Alma Guillermoprieto is a freelance journalist who has contributed to The Washington Post, The New York Review of Books, The Guardian, Newsweek and The New Yorker, among other publications. Her articles have illuminated Latin America for her readers.
Guillermoprieto has been a journalist for more than three decades. She began her career in the 1970s, first as a reporter for British newspaper The Guardian, then as a reporter for The Washington Post. In the 1980s, Guillermoprieto became the South America bureau chief for Newsweek. She transitioned to freelance writing in the 1990s, providing detailed articles about Latin America to The New York Review of Books and The New Yorker, as well as several Spanish-language publications.
Guillermoprieto is known for insights into Latin American culture, society and politics. She has covered political unrest and government and militia-fueled violence against citizens. She also reported on Argentina’s “dirty war,” post-Sandinista Nicaragua, the “Shining Path” rebels in Peru, the Colombian civil war and the Mexican drug wars.
Guillermoprieto was one of only two reporters to investigate rumors of mass killings perpetrated by the U.S.-supported Salvadoran army in El Mozote, El Salvador, in December 1981. Some 1,000 civilians were killed in an anti-guerrilla campaign. When Guillermoprieto published her reports in The Washington Post in January 1982, the Reagan Administration tried to discredit her, but eventually the U.S. government was forced to confirm her story.
Many of the pieces Guillermoprieto has written concern violence against women and the history of machismo in Latin America. For instance, she reported on the disappearances and murders of potentially thousands of women during the 1990s in Ciudad Juarez, Mexico.
Guillermoprieto also frequently seeks out women as sources.

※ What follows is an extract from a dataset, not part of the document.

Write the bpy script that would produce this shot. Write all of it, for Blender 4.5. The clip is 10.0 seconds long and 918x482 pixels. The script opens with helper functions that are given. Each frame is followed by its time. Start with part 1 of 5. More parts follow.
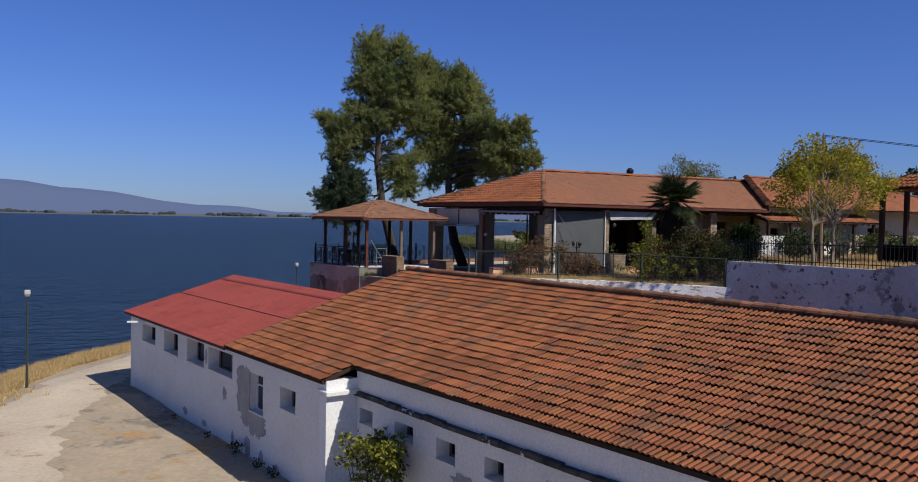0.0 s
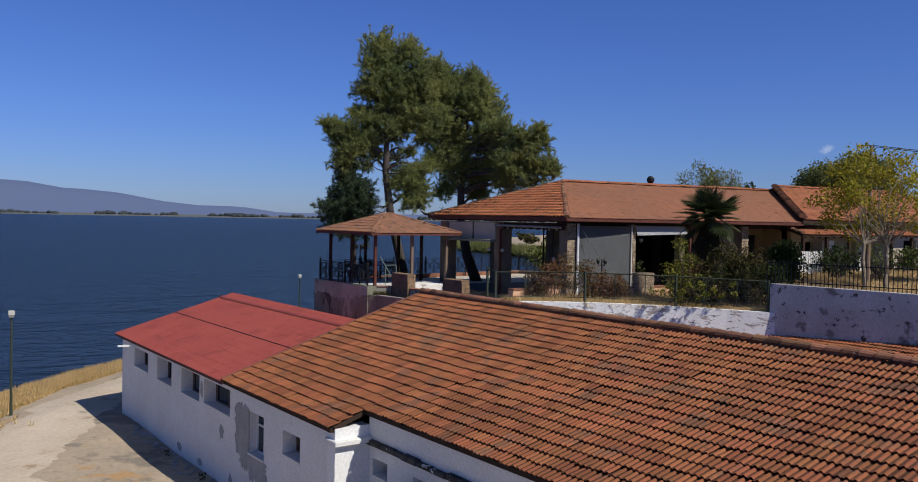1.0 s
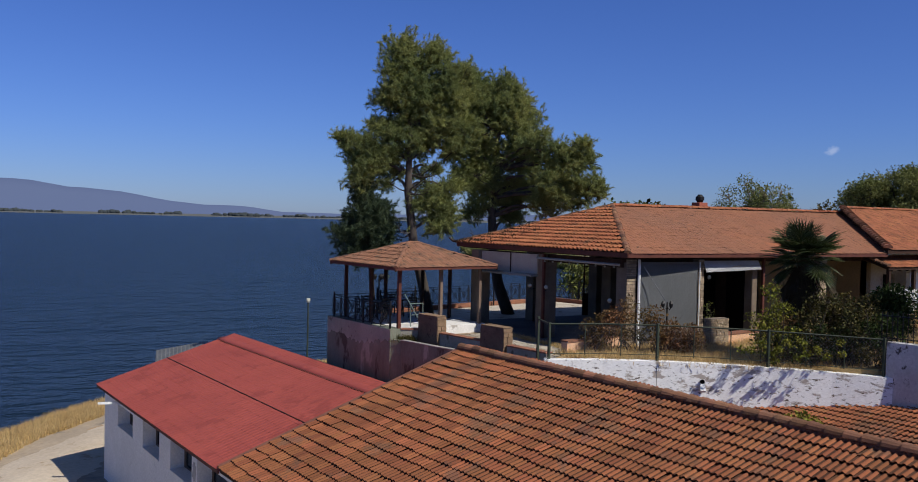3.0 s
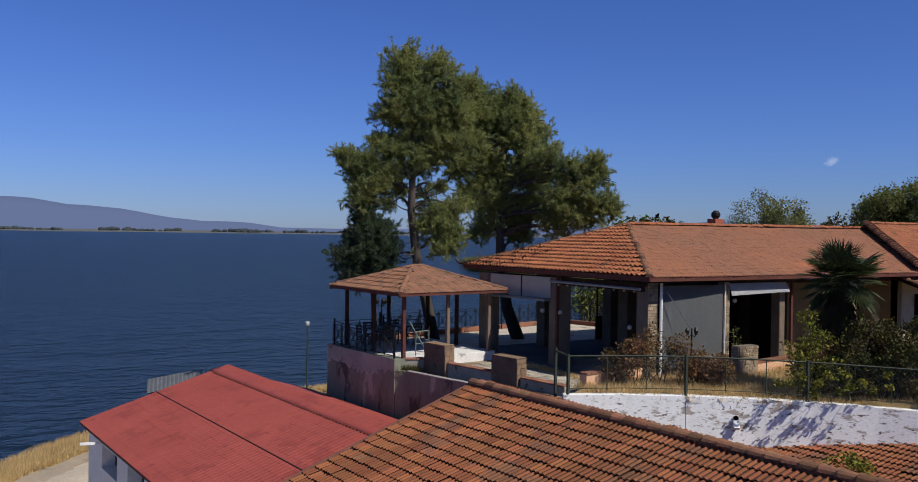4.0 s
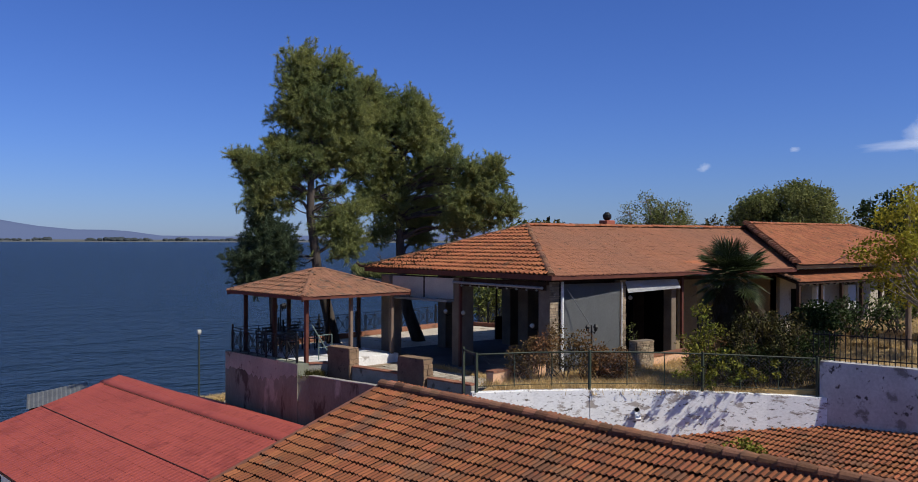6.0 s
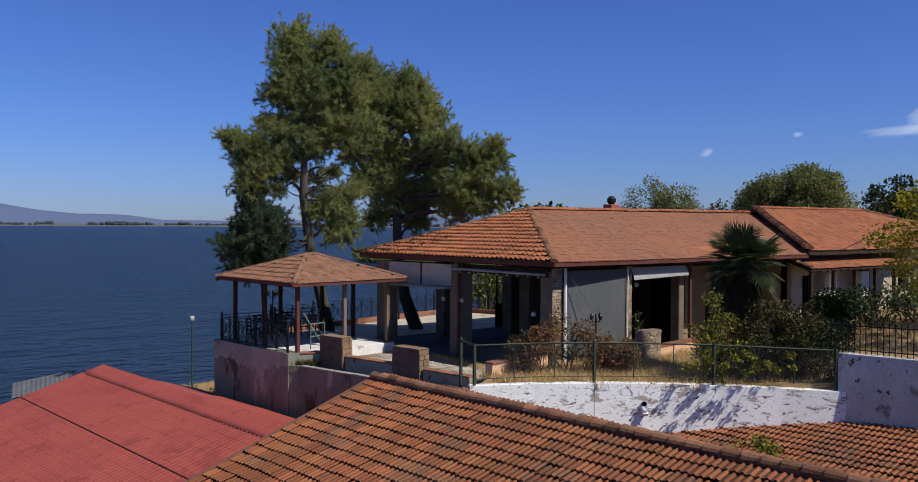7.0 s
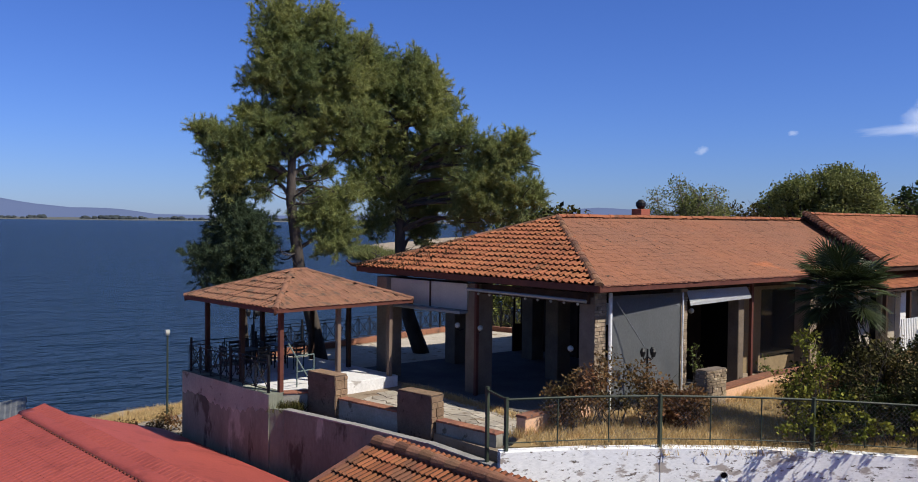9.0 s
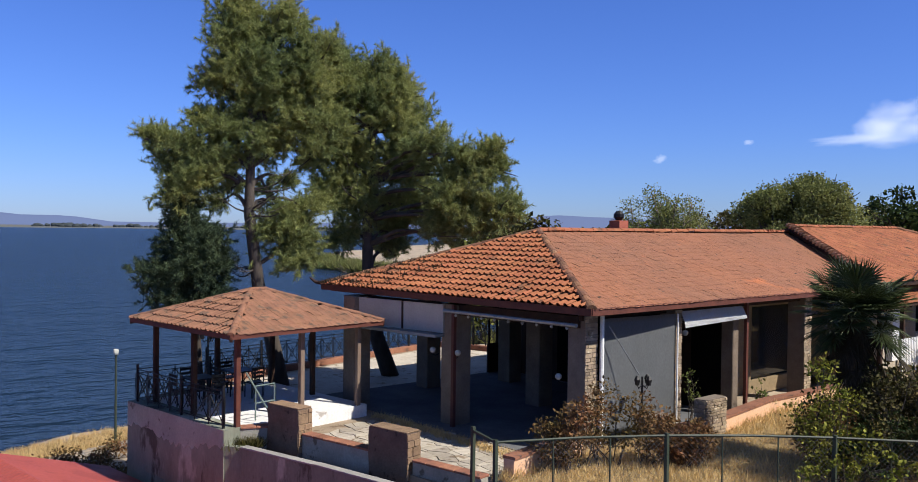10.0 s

For example, Rufina Amaya, whose husband and four children were killed by soldiers in the El Mozote massacre, was Guillermoprieto’s main source in her article.
Guillermoprieto has published several books, including The Heart That Bleeds: Latin America Now (1994), an account of Latin America during the “lost decade” and Looking for History: Dispatches from Latin America (2001), an anthology of articles about Mexico.
In 1995, she was invited to teach the first workshop at the Fundación para un Nuevo Periodismo Iberoamericano by Colombian author Gabriel Garcia Márquez, who started the foundation to train young journalists in Colombia. Since then, she travels every year to Cartagena where she has conducted many other classes for young journalists.
Guillermoprieto was born on May 27, 1949, in Mexico City, Mexico.